Requirement
Find the string "Blender" in the records. Copy every line it appears in.

Dataset excerpts
** start **
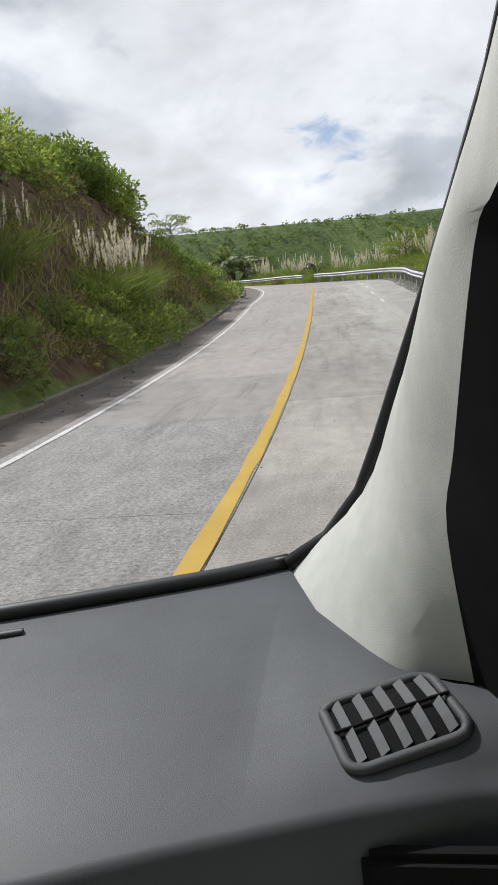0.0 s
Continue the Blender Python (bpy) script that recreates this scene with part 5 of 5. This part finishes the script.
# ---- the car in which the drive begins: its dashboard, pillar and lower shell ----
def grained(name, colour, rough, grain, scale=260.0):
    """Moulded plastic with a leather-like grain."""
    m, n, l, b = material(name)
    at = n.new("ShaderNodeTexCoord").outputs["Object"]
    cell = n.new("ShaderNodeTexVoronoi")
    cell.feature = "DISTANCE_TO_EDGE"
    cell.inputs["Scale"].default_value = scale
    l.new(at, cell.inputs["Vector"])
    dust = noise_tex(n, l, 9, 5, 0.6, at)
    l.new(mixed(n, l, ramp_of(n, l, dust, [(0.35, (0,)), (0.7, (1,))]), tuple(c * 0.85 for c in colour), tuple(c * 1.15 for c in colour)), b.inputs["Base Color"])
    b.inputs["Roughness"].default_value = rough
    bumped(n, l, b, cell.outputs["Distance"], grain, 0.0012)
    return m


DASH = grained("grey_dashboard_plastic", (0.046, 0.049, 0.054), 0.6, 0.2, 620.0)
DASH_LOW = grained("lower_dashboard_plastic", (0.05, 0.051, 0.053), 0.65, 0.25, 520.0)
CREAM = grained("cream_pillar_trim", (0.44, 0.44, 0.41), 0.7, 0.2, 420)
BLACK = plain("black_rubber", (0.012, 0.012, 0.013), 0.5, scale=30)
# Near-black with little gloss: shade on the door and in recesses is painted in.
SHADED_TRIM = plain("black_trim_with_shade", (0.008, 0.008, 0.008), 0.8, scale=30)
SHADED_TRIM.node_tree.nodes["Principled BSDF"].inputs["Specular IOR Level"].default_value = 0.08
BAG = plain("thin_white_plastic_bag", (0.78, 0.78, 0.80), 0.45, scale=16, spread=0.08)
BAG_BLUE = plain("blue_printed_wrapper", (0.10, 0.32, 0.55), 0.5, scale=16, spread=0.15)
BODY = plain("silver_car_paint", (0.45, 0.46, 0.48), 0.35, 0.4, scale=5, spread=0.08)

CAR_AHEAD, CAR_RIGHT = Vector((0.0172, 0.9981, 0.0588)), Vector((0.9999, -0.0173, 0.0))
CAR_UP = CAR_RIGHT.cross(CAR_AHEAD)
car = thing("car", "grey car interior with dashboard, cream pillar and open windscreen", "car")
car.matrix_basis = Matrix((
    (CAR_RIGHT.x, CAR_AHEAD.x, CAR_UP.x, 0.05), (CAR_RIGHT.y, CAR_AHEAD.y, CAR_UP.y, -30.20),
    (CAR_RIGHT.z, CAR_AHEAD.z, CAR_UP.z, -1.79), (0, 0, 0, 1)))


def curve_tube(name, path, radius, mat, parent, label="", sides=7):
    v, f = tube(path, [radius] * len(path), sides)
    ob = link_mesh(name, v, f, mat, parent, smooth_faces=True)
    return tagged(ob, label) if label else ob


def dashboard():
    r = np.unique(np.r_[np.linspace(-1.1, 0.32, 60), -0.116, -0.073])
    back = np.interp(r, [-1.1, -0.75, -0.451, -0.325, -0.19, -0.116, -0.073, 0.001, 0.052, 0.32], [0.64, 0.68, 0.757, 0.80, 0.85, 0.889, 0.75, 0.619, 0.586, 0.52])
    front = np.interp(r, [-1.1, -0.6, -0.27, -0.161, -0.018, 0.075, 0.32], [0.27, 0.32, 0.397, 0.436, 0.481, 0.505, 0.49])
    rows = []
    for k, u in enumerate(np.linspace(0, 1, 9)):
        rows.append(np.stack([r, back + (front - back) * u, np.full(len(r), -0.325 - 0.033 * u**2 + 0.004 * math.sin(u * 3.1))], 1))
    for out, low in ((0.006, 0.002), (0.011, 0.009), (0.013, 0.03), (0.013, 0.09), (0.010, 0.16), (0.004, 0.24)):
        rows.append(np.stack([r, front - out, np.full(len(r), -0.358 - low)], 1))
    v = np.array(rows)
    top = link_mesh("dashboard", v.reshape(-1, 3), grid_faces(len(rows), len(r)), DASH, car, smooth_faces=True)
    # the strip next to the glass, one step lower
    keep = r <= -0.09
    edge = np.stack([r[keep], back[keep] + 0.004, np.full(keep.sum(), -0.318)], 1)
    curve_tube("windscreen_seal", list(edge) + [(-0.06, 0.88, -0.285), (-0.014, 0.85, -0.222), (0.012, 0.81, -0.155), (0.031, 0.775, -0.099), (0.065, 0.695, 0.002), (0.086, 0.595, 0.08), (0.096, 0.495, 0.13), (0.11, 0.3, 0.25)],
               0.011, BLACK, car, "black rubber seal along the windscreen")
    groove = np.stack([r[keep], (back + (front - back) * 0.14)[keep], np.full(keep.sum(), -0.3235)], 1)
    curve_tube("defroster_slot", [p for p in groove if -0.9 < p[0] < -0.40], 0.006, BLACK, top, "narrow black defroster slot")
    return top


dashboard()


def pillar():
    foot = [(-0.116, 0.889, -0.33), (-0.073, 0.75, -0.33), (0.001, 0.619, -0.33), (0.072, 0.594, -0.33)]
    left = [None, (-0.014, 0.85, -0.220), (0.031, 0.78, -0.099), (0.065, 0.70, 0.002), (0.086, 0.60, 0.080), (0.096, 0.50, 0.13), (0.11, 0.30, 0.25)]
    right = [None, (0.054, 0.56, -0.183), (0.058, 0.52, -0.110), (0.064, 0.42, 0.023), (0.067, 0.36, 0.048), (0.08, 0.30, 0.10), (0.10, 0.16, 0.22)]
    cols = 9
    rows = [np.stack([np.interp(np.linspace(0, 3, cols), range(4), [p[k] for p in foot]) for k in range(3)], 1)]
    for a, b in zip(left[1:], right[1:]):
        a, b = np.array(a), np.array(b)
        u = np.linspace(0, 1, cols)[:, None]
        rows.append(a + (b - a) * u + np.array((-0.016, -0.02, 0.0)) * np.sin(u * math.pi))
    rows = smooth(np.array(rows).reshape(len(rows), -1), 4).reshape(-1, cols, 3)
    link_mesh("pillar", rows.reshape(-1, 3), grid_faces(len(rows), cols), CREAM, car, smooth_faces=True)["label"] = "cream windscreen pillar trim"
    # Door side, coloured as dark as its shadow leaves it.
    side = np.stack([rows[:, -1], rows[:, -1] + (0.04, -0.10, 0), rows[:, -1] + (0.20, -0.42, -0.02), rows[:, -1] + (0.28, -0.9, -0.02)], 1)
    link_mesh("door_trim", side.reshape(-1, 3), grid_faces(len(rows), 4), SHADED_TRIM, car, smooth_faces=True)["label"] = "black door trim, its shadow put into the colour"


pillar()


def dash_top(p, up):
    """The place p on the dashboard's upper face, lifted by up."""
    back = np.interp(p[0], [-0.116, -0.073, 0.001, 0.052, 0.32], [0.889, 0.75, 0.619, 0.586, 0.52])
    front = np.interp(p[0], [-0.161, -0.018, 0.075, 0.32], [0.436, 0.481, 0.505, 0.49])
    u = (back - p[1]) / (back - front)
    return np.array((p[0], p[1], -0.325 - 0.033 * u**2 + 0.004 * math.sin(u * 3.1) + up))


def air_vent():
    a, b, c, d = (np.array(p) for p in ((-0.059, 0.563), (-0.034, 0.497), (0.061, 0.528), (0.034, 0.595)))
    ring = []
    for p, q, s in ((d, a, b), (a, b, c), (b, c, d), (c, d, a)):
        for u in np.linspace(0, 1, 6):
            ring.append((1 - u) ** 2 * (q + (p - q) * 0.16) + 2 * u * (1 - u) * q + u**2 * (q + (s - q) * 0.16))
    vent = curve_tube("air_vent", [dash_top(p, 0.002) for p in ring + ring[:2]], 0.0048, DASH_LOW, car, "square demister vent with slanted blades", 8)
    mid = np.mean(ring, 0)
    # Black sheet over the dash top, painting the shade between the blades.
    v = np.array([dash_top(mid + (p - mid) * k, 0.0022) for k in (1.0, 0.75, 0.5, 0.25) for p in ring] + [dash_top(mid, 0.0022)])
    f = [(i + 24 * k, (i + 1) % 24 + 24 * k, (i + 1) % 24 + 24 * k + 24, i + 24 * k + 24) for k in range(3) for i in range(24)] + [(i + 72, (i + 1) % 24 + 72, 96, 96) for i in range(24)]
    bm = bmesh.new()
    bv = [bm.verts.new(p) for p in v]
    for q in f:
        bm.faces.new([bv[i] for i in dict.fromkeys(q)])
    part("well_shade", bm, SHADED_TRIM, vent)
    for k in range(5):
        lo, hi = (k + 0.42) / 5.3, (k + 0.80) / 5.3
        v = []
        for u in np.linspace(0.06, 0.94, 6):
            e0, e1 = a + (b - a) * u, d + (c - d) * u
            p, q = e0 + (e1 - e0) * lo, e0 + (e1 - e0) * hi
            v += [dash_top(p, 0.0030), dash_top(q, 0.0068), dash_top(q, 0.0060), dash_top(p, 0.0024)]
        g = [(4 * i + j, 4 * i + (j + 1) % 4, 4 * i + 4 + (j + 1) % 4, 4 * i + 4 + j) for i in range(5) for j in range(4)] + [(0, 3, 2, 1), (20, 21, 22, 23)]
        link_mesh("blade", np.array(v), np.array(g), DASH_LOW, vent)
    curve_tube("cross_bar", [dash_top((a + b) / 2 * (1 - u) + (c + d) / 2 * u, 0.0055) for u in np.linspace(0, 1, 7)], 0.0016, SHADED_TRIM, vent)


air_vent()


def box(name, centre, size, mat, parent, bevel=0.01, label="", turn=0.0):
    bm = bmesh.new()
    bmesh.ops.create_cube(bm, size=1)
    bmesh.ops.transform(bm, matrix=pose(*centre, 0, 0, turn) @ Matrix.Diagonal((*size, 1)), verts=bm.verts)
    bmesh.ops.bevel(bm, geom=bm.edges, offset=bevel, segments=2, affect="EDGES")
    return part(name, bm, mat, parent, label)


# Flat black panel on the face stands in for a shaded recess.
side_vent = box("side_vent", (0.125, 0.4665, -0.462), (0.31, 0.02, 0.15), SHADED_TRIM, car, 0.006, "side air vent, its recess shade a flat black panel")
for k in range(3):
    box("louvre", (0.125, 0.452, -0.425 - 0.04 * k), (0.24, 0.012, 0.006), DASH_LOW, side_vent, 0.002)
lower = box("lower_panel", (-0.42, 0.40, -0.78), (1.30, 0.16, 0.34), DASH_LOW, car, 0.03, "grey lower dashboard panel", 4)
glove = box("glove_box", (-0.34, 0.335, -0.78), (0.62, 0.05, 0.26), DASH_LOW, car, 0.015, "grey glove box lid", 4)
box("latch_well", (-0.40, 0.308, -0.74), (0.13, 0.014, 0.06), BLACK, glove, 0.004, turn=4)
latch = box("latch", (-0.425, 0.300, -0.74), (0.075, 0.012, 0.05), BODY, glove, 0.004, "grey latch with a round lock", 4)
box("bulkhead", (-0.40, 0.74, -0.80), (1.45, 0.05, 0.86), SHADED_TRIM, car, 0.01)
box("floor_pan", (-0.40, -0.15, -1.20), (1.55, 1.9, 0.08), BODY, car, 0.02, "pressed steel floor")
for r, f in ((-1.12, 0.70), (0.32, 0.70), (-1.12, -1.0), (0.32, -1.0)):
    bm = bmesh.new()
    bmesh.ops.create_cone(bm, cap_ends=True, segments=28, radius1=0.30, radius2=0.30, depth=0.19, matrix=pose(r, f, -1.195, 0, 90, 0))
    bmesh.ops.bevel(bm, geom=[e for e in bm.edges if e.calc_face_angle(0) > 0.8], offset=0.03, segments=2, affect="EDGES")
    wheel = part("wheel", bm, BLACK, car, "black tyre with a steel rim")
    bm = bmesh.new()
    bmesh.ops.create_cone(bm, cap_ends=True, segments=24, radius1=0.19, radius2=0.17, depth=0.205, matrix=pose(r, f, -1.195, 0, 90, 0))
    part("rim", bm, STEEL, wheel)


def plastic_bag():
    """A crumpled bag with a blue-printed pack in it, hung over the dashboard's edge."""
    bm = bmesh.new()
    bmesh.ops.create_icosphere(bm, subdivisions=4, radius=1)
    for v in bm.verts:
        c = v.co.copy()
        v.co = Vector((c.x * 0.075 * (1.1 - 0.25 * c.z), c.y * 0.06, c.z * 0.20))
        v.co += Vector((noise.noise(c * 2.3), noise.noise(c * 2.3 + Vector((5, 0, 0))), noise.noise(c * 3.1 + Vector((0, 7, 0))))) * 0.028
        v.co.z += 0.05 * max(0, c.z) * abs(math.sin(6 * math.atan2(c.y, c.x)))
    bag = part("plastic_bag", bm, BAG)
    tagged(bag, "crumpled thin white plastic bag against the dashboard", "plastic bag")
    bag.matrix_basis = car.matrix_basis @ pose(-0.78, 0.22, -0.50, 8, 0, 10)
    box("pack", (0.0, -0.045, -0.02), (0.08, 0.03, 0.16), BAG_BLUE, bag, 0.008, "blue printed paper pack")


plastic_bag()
** end **
** start **
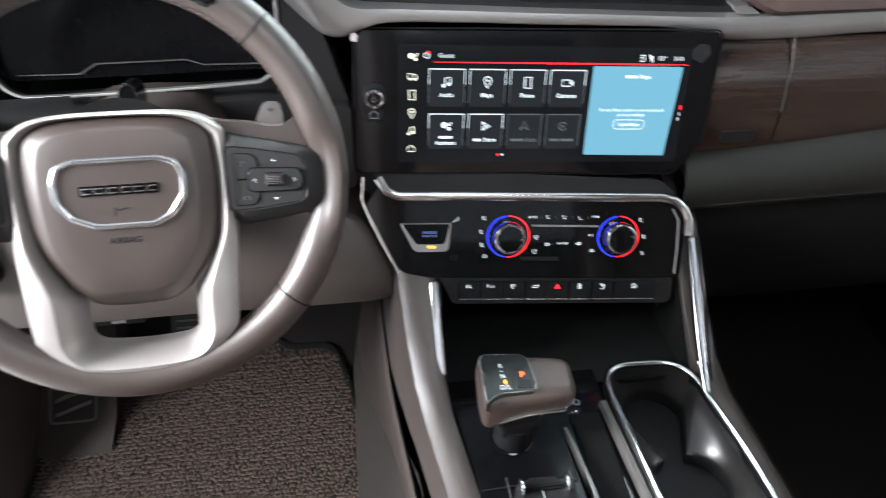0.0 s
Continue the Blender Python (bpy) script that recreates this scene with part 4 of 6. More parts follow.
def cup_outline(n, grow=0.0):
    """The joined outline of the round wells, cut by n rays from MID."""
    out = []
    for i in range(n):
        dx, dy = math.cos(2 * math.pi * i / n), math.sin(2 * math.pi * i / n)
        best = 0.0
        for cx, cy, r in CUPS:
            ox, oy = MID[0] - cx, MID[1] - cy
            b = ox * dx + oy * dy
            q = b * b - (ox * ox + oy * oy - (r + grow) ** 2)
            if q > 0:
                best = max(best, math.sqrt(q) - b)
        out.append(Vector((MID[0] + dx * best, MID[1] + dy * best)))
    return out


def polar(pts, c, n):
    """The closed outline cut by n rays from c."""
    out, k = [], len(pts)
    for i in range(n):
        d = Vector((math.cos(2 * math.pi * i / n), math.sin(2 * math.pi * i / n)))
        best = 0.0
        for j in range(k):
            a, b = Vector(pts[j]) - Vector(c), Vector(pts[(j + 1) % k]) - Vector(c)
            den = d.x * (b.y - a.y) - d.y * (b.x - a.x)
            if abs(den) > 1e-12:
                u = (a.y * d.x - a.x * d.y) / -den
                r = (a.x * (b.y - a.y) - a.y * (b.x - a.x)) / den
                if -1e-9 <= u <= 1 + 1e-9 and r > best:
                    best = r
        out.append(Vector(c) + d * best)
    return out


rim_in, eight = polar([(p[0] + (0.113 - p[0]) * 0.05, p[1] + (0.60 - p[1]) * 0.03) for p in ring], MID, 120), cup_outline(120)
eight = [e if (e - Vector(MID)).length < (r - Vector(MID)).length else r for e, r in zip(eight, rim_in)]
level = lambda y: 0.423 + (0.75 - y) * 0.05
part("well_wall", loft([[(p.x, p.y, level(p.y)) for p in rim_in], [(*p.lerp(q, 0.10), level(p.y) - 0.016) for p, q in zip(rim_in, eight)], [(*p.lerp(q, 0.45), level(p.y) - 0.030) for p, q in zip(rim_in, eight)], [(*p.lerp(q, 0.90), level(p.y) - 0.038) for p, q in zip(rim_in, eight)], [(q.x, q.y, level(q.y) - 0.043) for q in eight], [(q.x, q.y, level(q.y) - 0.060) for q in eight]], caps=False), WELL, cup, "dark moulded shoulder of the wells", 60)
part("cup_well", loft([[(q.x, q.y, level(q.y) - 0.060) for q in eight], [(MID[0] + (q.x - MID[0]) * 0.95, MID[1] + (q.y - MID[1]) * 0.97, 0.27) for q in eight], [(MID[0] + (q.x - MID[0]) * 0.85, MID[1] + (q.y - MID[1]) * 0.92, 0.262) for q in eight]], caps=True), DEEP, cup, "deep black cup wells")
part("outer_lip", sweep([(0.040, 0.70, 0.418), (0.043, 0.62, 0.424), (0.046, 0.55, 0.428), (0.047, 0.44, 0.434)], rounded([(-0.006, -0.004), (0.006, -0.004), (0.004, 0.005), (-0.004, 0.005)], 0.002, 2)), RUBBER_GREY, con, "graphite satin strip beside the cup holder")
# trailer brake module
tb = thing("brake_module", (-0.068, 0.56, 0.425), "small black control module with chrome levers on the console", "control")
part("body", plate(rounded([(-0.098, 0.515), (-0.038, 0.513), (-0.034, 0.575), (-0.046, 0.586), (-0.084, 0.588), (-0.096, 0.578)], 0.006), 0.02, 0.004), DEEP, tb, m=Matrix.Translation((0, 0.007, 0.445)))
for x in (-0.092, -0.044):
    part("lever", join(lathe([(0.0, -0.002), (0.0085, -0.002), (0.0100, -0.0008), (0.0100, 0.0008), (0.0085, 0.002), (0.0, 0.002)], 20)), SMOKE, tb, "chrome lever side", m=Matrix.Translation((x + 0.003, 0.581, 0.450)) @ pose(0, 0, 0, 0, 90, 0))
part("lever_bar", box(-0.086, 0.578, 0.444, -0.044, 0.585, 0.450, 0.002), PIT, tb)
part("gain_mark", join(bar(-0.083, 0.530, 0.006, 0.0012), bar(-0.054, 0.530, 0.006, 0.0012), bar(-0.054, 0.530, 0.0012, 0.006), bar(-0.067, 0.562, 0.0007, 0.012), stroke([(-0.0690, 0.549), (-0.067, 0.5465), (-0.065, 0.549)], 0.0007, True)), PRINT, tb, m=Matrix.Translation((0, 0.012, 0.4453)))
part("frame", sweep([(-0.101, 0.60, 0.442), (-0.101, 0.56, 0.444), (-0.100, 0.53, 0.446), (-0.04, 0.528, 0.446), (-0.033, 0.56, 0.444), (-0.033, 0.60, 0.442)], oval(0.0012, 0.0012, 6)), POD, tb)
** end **
Exercise result
Continue the Blender Python (bpy) script that recreates this scene with part 5 of 5. This part finishes the script.
Continue the Blender Python (bpy) script that recreates this scene with part 4 of 6. More parts follow.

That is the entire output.